GDP and Standard of Living
GDP per capita is often used as an indicator of the standard of living in a country. It divides the GDP by the population, providing an average economic output per person. A higher GDP per capita usually indicates a higher standard of living, but it doesn’t account for how income is distributed or other factors that contribute to quality of life.
The Role of Government in GDP
The government plays a significant role in influencing GDP through its fiscal policies. By adjusting taxes, spending, and borrowing, the government can stimulate or slow down economic activity. For example, during a recession, increased government spending can boost GDP by creating jobs and stimulating demand.
GDP and International Trade
International trade is a key component of GDP, particularly for countries that rely heavily on exports. A country with a strong export sector can boost its GDP by selling goods and services abroad. However, a large trade deficit, where imports exceed exports, can drag down GDP.
GDP as a Benchmark
GDP is often used as a benchmark for other economic indicators. For instance, the debt-to-GDP ratio is a common measure of a country’s financial health. It compares a nation’s debt level to its GDP, providing insight into whether the country can manage its debt.

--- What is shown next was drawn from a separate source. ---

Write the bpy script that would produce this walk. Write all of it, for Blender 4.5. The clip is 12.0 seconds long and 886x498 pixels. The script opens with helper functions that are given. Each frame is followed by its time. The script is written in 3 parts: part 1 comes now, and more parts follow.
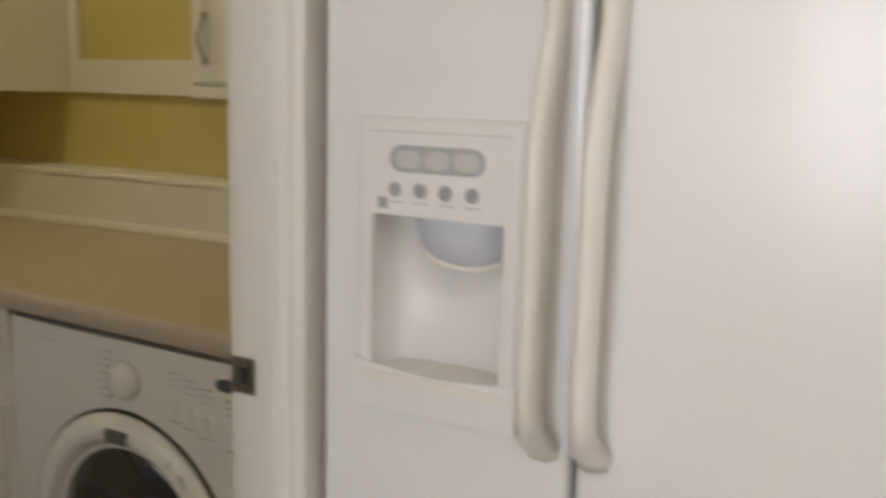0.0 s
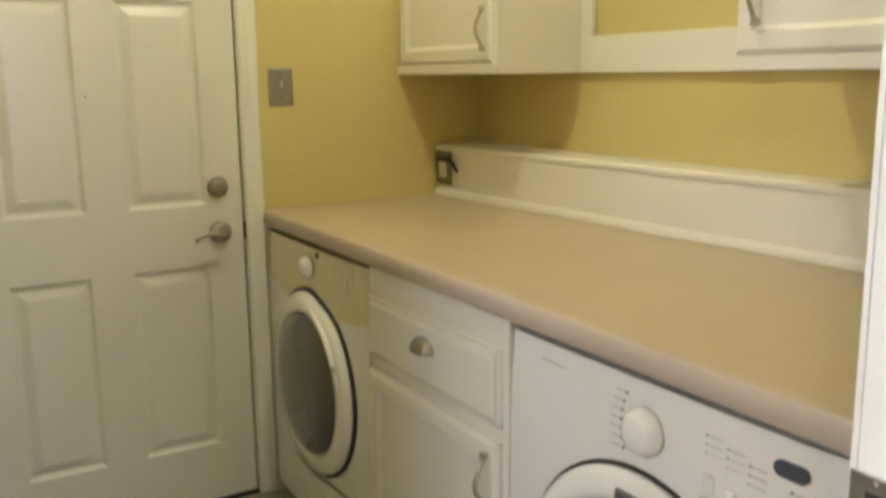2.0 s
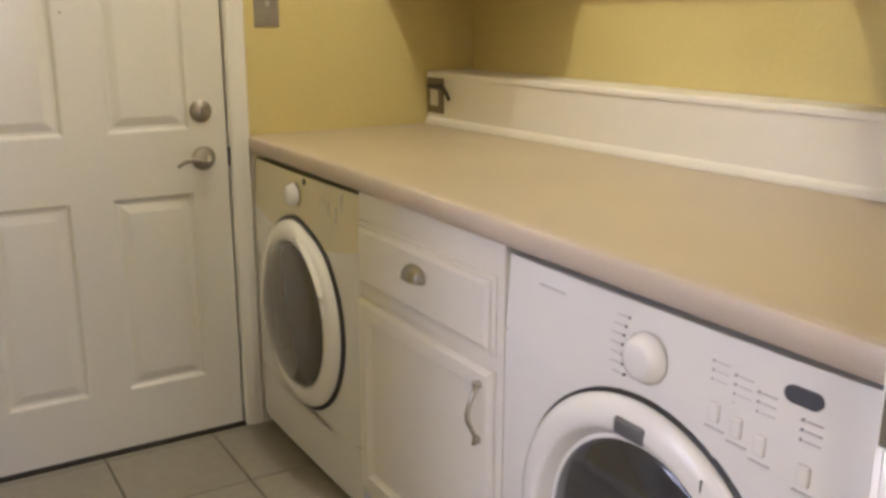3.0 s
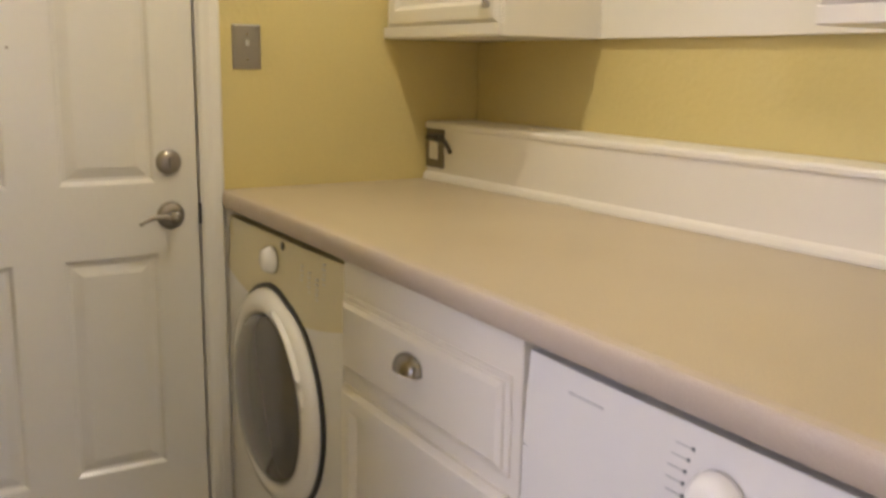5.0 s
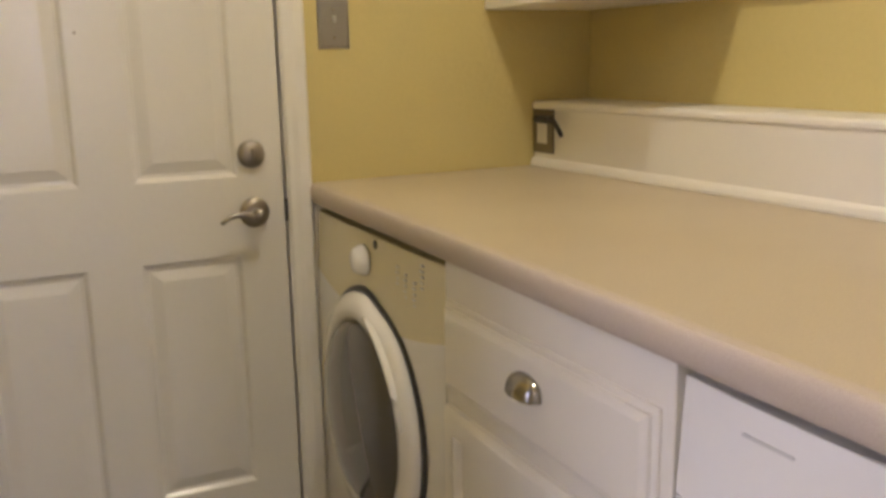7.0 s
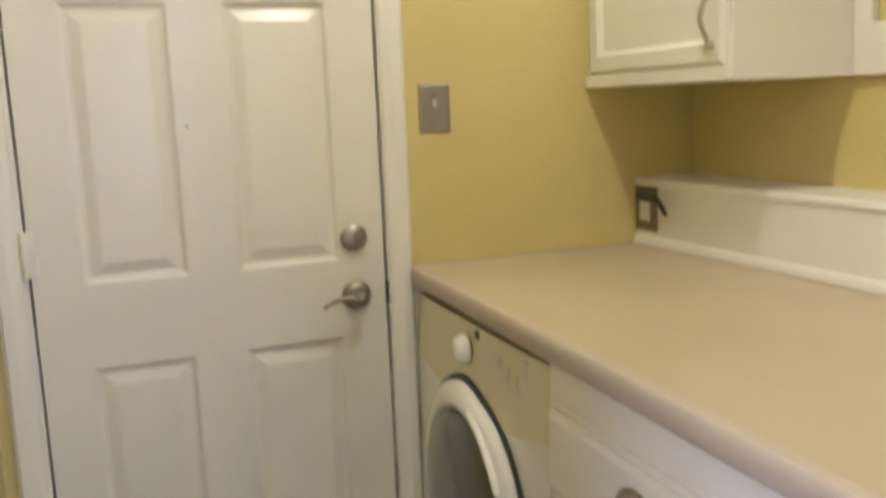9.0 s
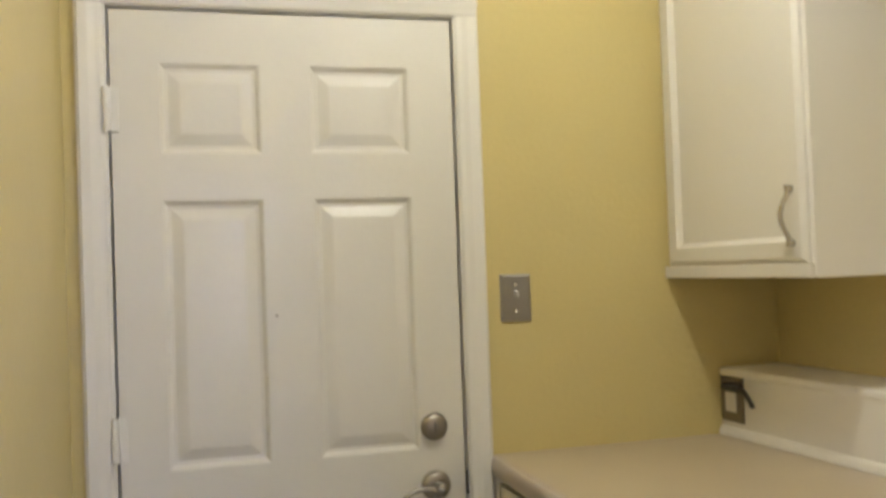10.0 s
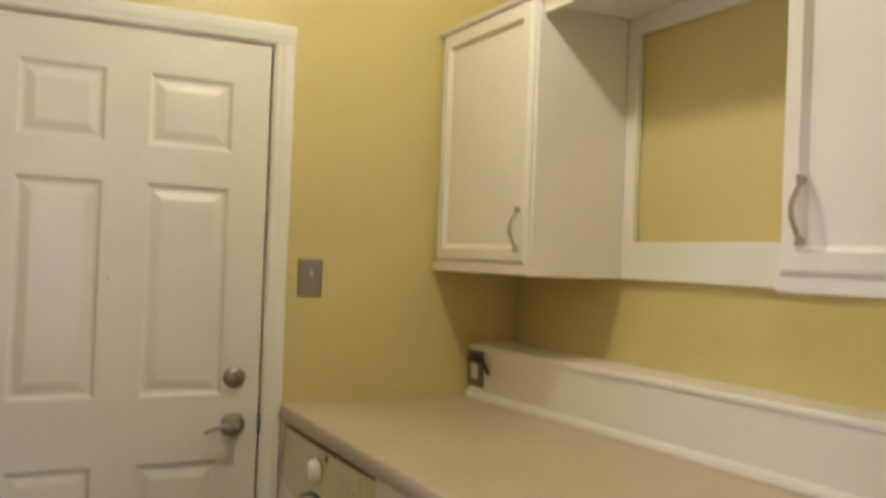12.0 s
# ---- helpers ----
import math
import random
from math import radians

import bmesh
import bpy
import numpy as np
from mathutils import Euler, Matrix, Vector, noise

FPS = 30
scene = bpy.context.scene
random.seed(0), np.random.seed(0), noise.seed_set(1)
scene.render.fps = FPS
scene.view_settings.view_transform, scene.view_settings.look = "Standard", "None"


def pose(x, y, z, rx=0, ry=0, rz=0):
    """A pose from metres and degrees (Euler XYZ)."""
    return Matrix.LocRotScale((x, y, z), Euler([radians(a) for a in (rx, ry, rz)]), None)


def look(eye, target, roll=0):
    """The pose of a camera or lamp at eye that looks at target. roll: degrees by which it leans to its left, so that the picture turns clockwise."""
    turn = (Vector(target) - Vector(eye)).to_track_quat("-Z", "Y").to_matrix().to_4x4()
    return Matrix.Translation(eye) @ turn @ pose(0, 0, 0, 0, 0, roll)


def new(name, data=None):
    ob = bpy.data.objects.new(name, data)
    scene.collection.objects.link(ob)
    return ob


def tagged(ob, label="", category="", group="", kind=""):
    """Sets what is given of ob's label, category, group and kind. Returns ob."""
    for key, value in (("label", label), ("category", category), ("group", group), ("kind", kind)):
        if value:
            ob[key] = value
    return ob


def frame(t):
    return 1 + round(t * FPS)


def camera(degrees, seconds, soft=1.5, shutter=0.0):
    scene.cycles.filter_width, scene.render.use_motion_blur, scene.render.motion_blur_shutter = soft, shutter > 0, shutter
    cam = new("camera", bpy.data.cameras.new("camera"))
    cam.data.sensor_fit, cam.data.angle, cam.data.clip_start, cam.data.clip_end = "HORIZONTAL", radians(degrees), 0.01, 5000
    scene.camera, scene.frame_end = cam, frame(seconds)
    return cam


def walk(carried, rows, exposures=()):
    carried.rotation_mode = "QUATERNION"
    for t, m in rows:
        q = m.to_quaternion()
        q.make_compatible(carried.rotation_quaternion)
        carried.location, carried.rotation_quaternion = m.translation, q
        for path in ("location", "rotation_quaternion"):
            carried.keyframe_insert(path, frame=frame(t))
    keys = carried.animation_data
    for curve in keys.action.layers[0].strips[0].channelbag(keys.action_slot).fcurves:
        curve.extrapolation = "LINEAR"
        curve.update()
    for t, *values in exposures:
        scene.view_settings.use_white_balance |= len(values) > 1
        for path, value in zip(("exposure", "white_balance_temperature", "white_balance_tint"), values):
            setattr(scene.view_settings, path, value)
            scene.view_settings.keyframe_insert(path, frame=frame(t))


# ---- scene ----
cam = camera(52.0, 12.0, soft=3.1, shutter=0.5)
PATH = [
    (0, (-1.173, -3.181, 1.401), (0.539, -2.206, 1.057), 1.5),
    (0.3, (-1.086, -3.138, 1.419), (0.465, -1.916, 1.102), 0.7),
    (0.5, (-1.033, -3.067, 1.399), (0.39, -1.687, 1.139), 0.6),
    (0.7, (-0.991, -3.034, 1.425), (0.299, -1.526, 1.174), -0.1),
    (1, (-0.914, -2.905, 1.393), (0.211, -1.267, 1.167), -0.5),
    (1.5, (-0.912, -2.796, 1.391), (0.103, -1.096, 1.112), -0.7),
    (2, (-0.916, -2.758, 1.364), (0.086, -1.069, 0.987), -0.7),
    (2.5, (-0.903, -2.73, 1.331), (0.091, -1.066, 0.838), -0.3),
    (4.3, (-0.835, -2.531, 1.296), (0.239, -0.916, 0.812), 1.6),
    (4.5, (-0.808, -2.496, 1.295), (0.263, -0.871, 0.836), 1.5),
    (5, (-0.729, -2.396, 1.292), (0.308, -0.732, 0.895), 1.0),
    (5.5, (-0.683, -2.304, 1.319), (0.308, -0.607, 0.946), 0.3),
    (6, (-0.646, -2.213, 1.286), (0.293, -0.479, 0.952), -0.3),
    (6.5, (-0.629, -2.171, 1.264), (0.265, -0.418, 0.909), -0.8),
    (8.3, (-0.58, -2.119, 1.208), (0.149, -0.337, 0.665), -1.9),
    (8.5, (-0.607, -2.116, 1.262), (0.114, -0.32, 0.759), -2.1),
    (9, (-0.613, -2.114, 1.345), (0.05, -0.255, 1.026), -2.4),
    (9.5, (-0.607, -2.106, 1.372), (-0.022, -0.197, 1.261), -2.2),
    (10, (-0.63, -2.132, 1.406), (-0.104, -0.203, 1.453), -2.1),
    (10.5, (-0.676, -2.217, 1.438), (-0.131, -0.298, 1.584), -1.6),
    (11, (-0.692, -2.376, 1.477), (-0.033, -0.497, 1.661), -0.9),
    (11.5, (-0.726, -2.546, 1.446), (0.1, -0.732, 1.606), 0.35),
    (12, (-0.757, -2.669, 1.402), (0.142, -0.882, 1.424), 2.2),
]
EXPOSURES = [
    (0.0, -1.22, 6700, 13), (0.5, -0.98, 6700, 6), (1.0, -0.75, 6900, 1), (1.5, -0.38, 6450, 2), (2.0, 0.06, 6150, 14), (2.5, 0.24, 5750, 27),
    (4.5, 0.28, 5750, 28), (5.5, 0.08, 5900, 32), (6.5, 0.08, 5850, 32), (8.5, 0.32, 5700, 27), (9.0, 0.34, 5500, 26), (9.5, 0.08, 5350, 27), (10.5, 0.02, 5400, 24), (11.0, -0.33, 5850, 21), (12.0, -0.17, 5950, 24),
]
walk(cam, [(t, look(eye, target, roll)) for t, eye, target, roll in PATH], EXPOSURES)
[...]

GDP and Technological Innovation
Technological innovation can have a profound impact on GDP. New technologies often lead to increased productivity, which can boost GDP. For example, the advent of the internet revolutionized industries and contributed significantly to GDP growth in many countries.
Conclusion
GDP (Gross Domestic Product) is a cornerstone of economic analysis. It measures the total value of goods and services produced within a country and provides critical insights into economic health. While GDP has its limitations, it remains an essential tool for policymakers, economists, and investors. Understanding GDP and its components is key to grasping the complexities of the global economy and making informed decisions in the world of trading and investment.